Working with Volunteers: One Simple Step That Changes Everything
I have a huge passion for ProPresenter – worship slides in general. In fact, I used to be the guy on stage with the acoustic guitar, questionable fashion sense, and center mic stand leading worship. But I felt hindered. No matter how good our band performed or how well I led, I could always tell how good the response to worship was going to be based on who was at the lyrics computer. If it was one particular guy or girl, worship would go well. If it was anyone else, it would be mediocre.
Because of this, I decided my time on stage was over for a while. I moved back to the tech booth to work with the tech team. And worship got better. So did the sound. So did the visuals. It was the right move for the church.
There’s one fundamental thing I changed about the way I worked with volunteers that I believe made all the difference.
I invited them to a mission, not to a role.
It’s tempting to think that a slide operator is merely the person who clicks the next slide in ProPresenter. Or that the sound engineer is the person who makes sure everything gets heard and eliminates feedback. Or that the lighting designer moves the lights in an aesthetically pleasing way.
The problem with those approaches is that they’re role-focused. And for gearheads and geek-types, that works for a while. We all love playing with technology. Unfortunately, that doesn’t hold up months into the job when external pressures are pushing in or we’re feeling discouraged.
I changed the way I recruited for all of those roles to this.
“I want you to help me lead worship at church through:
– operating the slides.”
– running sound.”
– operating and programming the lights.”
The mission was to help us lead worship in the room. Or to help our pastor preach more effectively. Or to help remove distractions so people could focus on God. Or to create an atmosphere for the eyes similar to what music does for the ears.
That one subtle change made a huge difference.
– We got more people to volunteer because the invitation was more compelling.
– We got more people to stay because they felt like their contribution was more than just pushing buttons and sliding faders.
– We had a better product from our volunteers because they knew the ultimate goal and they felt the burden for something bigger.
There are quite a few other things I did that I believe made our volunteer teams more effective (I wrote about them in my book, The Volunteer Effect). But I think that one subtle change made the biggest difference. I invited them to a mission, I reminded them of the mission, and I trained them for the mission.
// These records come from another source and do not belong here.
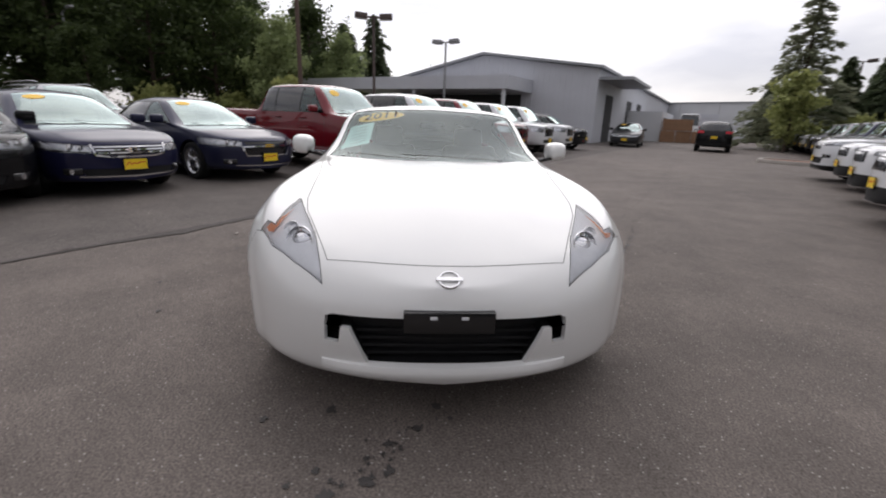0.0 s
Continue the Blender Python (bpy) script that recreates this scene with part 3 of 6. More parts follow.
def z_swell(g):
    """Rolled lips round the wheel openings."""
    x, y, z = g[:, :, 0], g[:, :, 1], g[:, :, 2]
    out = np.zeros_like(x)
    for cx in (1.28, -1.28):
        r = np.hypot(x - cx, z - 0.325)
        out += 0.020 * np.exp(-((r - 0.425) / 0.045) ** 2) * np.clip((0.86 - z) / 0.12, 0, 1)
    return out * np.clip((y - 0.55) / 0.2, 0, 1)


Z["lean"], Z["swell"] = z_lean, z_swell
AXF, AXR, WR = 1.275, -1.275, 0.338
SIDE_R = lambda c: c.y < -0.40
SIDE_L = lambda c: c.y > 0.40


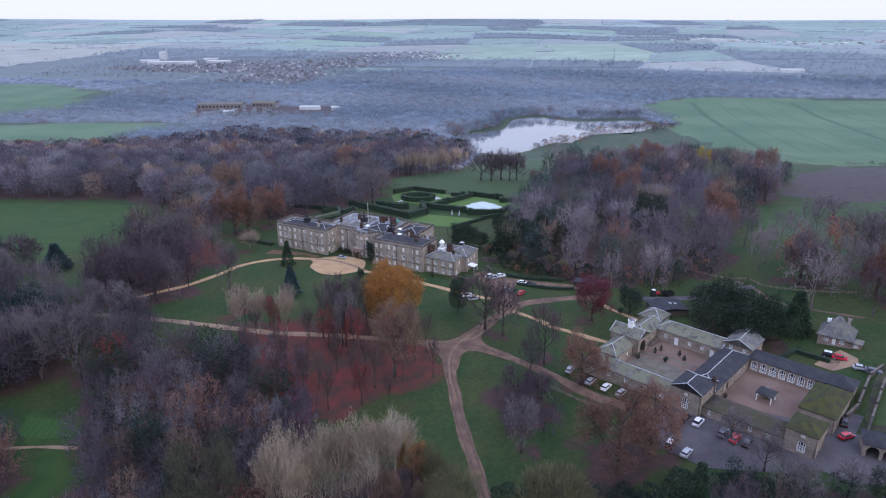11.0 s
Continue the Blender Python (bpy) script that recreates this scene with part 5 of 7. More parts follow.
# flat and low-pitched lead roofs behind the parapets
box_part("roof", (0.4, 28.8, -0.2, 12.1, TOP - 0.55, TOP - 0.35), LEAD, hall)
hip_roof(hall, 1.4, 27.8, 1.2, 11.2, TOP - 0.35, 1.3, DARK_SLATE, 0, PALE_LEAD)
box_part("roof", (23.4, 53.9, 12.5, 30.1, TOP - 0.55, TOP - 0.35), LEAD, hall)
bm = bmesh.new()
ring = [(29.2, 8.8), (39.8, 8.8), (41.6, 5.8), (44.1, 4.7), (46.5, 4.7), (48.7, 5.8), (50.2, 8.8), (54.0, 8.8), (54.0, 12.8), (29.2, 12.8)]
lo, hi = [bm.verts.new((x, y, TOP - 0.55)) for x, y in ring], [bm.verts.new((x, y, TOP - 0.38)) for x, y in ring]
bm.faces.new(hi)
bm.faces.new(lo[::-1])
for i in range(len(ring)):
    bm.faces.new((lo[i], lo[(i + 1) % len(ring)], hi[(i + 1) % len(ring)], hi[i]))
part("roof", bm, LEAD, hall)
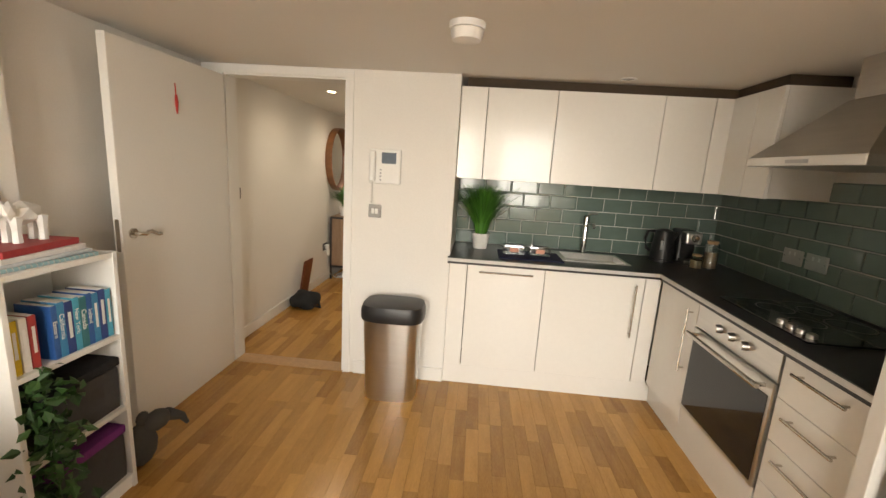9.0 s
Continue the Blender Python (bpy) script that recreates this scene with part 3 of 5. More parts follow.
# prints hang on the west wall: their faces look along +x
MW = lambda y, z: Matrix.Translation((0.003, y, z)) @ pose(0, 0, 0, 0, 0, 90) @ Matrix.Translation((0, -0.025, 0))
cp = picture("framed_poster", "white-framed coffee chart poster on the wall", 0.53, 0.76, MW(3.487, 1.585), WHITEPL, PAPER, 0.018)
for z0, z1 in ((0.29, 0.362), (-0.362, -0.31)):
    part("grey_band", B(-0.24, 0.24, 0.009, 0.012, z0, z1), GREYCARD, cp)
chart(cp, 0.53, 0.76, 0.0105, 4, 4, "COFFEE", 0.185, [INK, GREYCARD, plain("coffee_brown", (0.09, 0.04, 0.02))])
p2 = picture("framed_picture", "small white-framed grey print on the wall", 0.34, 0.455, MW(4.02, 1.65), WHITEPL, PAPER, 0.016)
part("mount", B(-0.145, 0.145, 0.009, 0.0115, -0.20, 0.20), plain("lilac_grey_card", (0.42, 0.42, 0.45)), p2)
# gin chart on the return wall faces -x
gp = picture("framed_poster", "black-framed gin chart on the return wall", 0.43, 0.51, Matrix.Translation((3.068, 3.835, 1.57)) @ pose(0, 0, 0, 0, 0, -90) @ Matrix.Translation((0, -0.025, 0)), BLACKSTEEL, PAPER, 0.024)
chart(gp, 0.43, 0.51, 0.0105, 4, 4, "GIN", 0.15, [INK, GREYCARD, plain("gin_red", (0.35, 0.08, 0.06)), plain("gin_cream", (0.55, 0.5, 0.38))])

# clock
ck = thing("wall_clock", "round copper wall clock with a pale dial", "clock", Matrix.Translation((3.819, 2.962, 1.652)) @ pose(0, 0, 0, 0, -90, 0))
part("case", lathe(bmesh.new(), [(0.142, 0), (0.148, 0.01), (0.148, 0.07), (0.142, 0.078), (0.136, 0.075), (0.134, 0.05)], 40), COPPER, ck, smooth=True)
part("dial", lathe(bmesh.new(), [(0.135, 0.045), (0.135, 0.052)], 40), plain("dial_grey", (0.62, 0.60, 0.56)), ck)
for h in range(12):
    a = radians(90 - 30 * h)
    lettering(str(h if h else 12), 0.032, INK, Matrix.Translation((0.108 * math.sin(a), -0.108 * math.cos(a), 0.053)) @ pose(0, 0, 0, 0, 0, 90) @ Matrix.Translation((0, -0.012, 0)), ck, name="numeral")
for ln, ang, w in ((0.075, 305, 0.005), (0.1, 318, 0.004)):
    a = radians(90 - ang)
    ob = part("clock_hand" if w == 0.005 else "minute_pointer", B(-0.02, ln, -w, w, 0.055, 0.057), INK, ck)
    ob.name = "pointer"
    ob.matrix_local = pose(0, 0, 0, 0, 0, math.degrees(math.atan2(-math.cos(a), math.sin(a))))

# dining tables with nested chairs
def nesting_table(x0, x1):
    t = thing("dining_table", "narrow dining table of brown wood on a black steel frame", "table", None, "pair of dining tables")
    y0, y1 = 3.20, 4.13
    part("tabletop", B(x0 + 0.004, x1 - 0.004, y0, y1, 0.752, 0.772, bevel=0.003), WALNUT, t)
    for x in (x0 + 0.014, x1 - 0.014):
        for y in (y0 + 0.014, y1 - 0.014):
            part("leg", B(x - 0.0125, x + 0.0125, y - 0.0125, y + 0.0125, 0, 0.738), BLACKSTEEL, t)
        part("side_rail", B(x - 0.0125, x + 0.0125, y0 + 0.027, y1 - 0.027, 0.72, 0.745), BLACKSTEEL, t)
        part("floor_rail", B(x - 0.0125, x + 0.0125, y0 + 0.027, y1 - 0.027, 0.0, 0.022), BLACKSTEEL, t)
    for y in (y0 + 0.014, y1 - 0.014):
        part("end_rail", B(x0 + 0.002, x1 - 0.002, y - 0.0125, y + 0.0125, 0.738, 0.752), BLACKSTEEL, t)


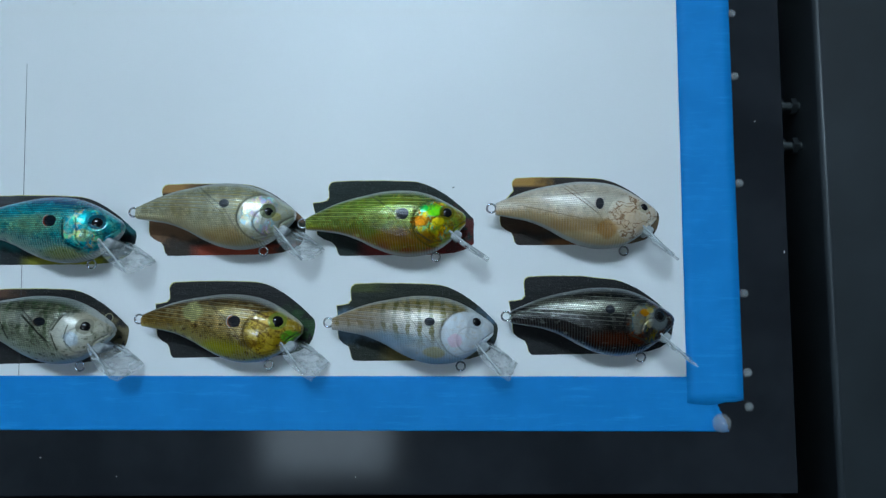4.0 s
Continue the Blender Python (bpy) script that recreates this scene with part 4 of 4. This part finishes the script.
fishing_lure(26.05, 4.90, -1.4, "black fishing lure with silvery scales and orange foil gill", look_of(
    row_glint=0.95, strokes=((5.1, 0.4, 5.15, -0.7, 0.05, 0.8), (5.15, -0.7, 6.0, -1.0, 0.05, 0.8)), veins=0.0, eye_at=(6.45, 0.15, 0.2), net=0.06, scales=0.95, spot=(4.30, 0.35, 0.2, 0.18), patches=((3.4, 0.50, 2.3, 0.32, (0.50, 0.50, 0.42), 0.75), (5.75, 0.25, 0.22, 0.17, (0.80, 0.34, 0.08), 0.55), (5.95, -0.1, 0.2, 0.3, (0.5, 0.42, 0.25), 0.6), (4.6, -0.9, 1.0, 0.3, (0.14, 0.03, 0.012), 0.8), (6.35, -0.05, 0.45, 0.5, (0.24, 0.27, 0.27), 0.75), (5.5, -0.2, 0.3, 0.5, (0.20, 0.18, 0.14), 0.6), (6.0, 0.35, 0.16, 0.12, (0.7, 0.56, 0.25), 0.5)),
    back=(0.008, 0.008, 0.008), mid=(0.055, 0.055, 0.05), low=(0.03, 0.022, 0.02), belly=(0.035, 0.014, 0.010), dot=(0.008, 0.008, 0.008), shine=(0.34, 0.34, 0.30), speckle=0.7, glint=0.7,
    bars=0.5, bar=(0.010, 0.010, 0.010), head=(0.03, 0.03, 0.03), cheek=(0.05, 0.02, 0.012), iris=(0.015, 0.015, 0.015), foil=[(0.5, 0.12, 0.02), (0.02, 0.02, 0.02), (0.25, 0.20, 0.04), (0.06, 0.12, 0.14), (0.02, 0.02, 0.02)], foil_mix=0.6,
    rim=0.0, bare=0.45, metal=0.6), 0.05, seed=11, twist=0.2)


# ---- lint and specks ----
def flake(name, x, y, z, turn, length, width, material, label, category):
    bm = bmesh.new()
    n = 6
    rows = []
    for i in range(n + 1):
        s = i / n - 0.5
        w = width * (1 - 1.6 * s * s)
        bend = 0.25 * length * s * s
        rows.append([bm.verts.new((s * length, bend + w * a, h)) for a, h in ((-0.5, 0), (0.5, 0), (0.5, width * 0.4), (-0.5, width * 0.4))])
    for r, t in zip(rows, rows[1:]):
        for j in range(4):
            bm.faces.new((r[j - 1], r[j], t[j], t[j - 1]))
    bm.faces.new(rows[0]), bm.faces.new(rows[-1])
    bmesh.ops.recalc_face_normals(bm, faces=bm.faces)
    ob = part(name, bm, material)
    ob.matrix_basis = pose(CM * x, CM * y, z, 0, 0, turn)
    return tagged(ob, label, category)


for x, y, turn, size in ((-11.0, -1.53, 10, 0.0016), (-1.76, -1.6, 35, 0.0018), (5.23, -1.48, 0, 0.0008), (8.7, -2.3, 20, 0.0006), (19.4, -2.3, 5, 0.0006), (37.6, 13.7, 30, 0.0010), (38.7, 7.7, 80, 0.0012)):
    flake("lint_fibre", x, y, BED_TOP, turn, size, size * 0.3, LINT, "tiny pale lint fibre on the black bed", "lint")
for x, y, turn, size in ((2.36, 17.92, 60, 0.0013), (-20.68, 14.18, 0, 0.0016), (23.77, 10.68, 25, 0.0011)):
    flake("dark_speck", x, y, 0.0, turn, size, size * 0.5, SPECK, "tiny dark speck on the white sheet", "speck")
flake("lint_fibre", 5.92, 19.48, 0.0, 40, 0.0018, 0.0004, LINT, "tiny pale lint fibre on the white sheet", "lint")
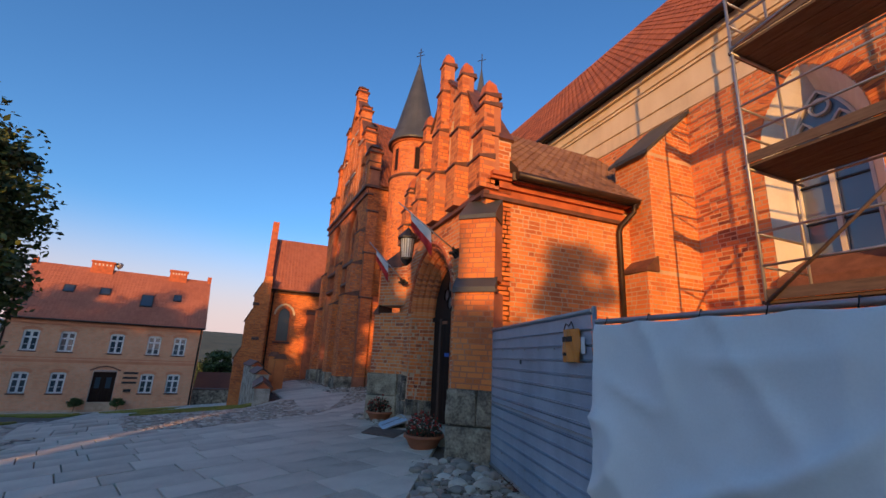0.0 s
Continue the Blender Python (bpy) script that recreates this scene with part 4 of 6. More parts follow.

So often, those of us who work in churches think the mission is obvious. We’re in all-day staff meetings about the mission. We felt the call to ministry based on the mission. It feels obvious. But it isn’t obvious for our volunteers. And it certainly doesn’t stay obvious.
For instance, parking cars:
Nobody really wants to help park cars. Weather is rarely perfect and parking lots are boring places. But we do feel the burden when we realize we’re the first smiling face people see when they get to church. We’re the first welcome they get. And people often make the decision whether or not to return to a church within the first few minutes of their visit. So the parking lot team is probably more effective at church retention than the pastor or worship team are.
We might have that vision in the beginning, but if there isn’t someone reminding us of the vision, it’s easy to slip into the motions over the mission. We wave our parking wand disinterestedly and spend all our time talking to our friends. We check our cell phones instead of making eye contact with drivers. We do the minimum.
This is the same thing that happens in every volunteer role. We have to cast the vision initially and then repeat it often. We have to show the vision and repeat the vision.
That one small change will yield huge results.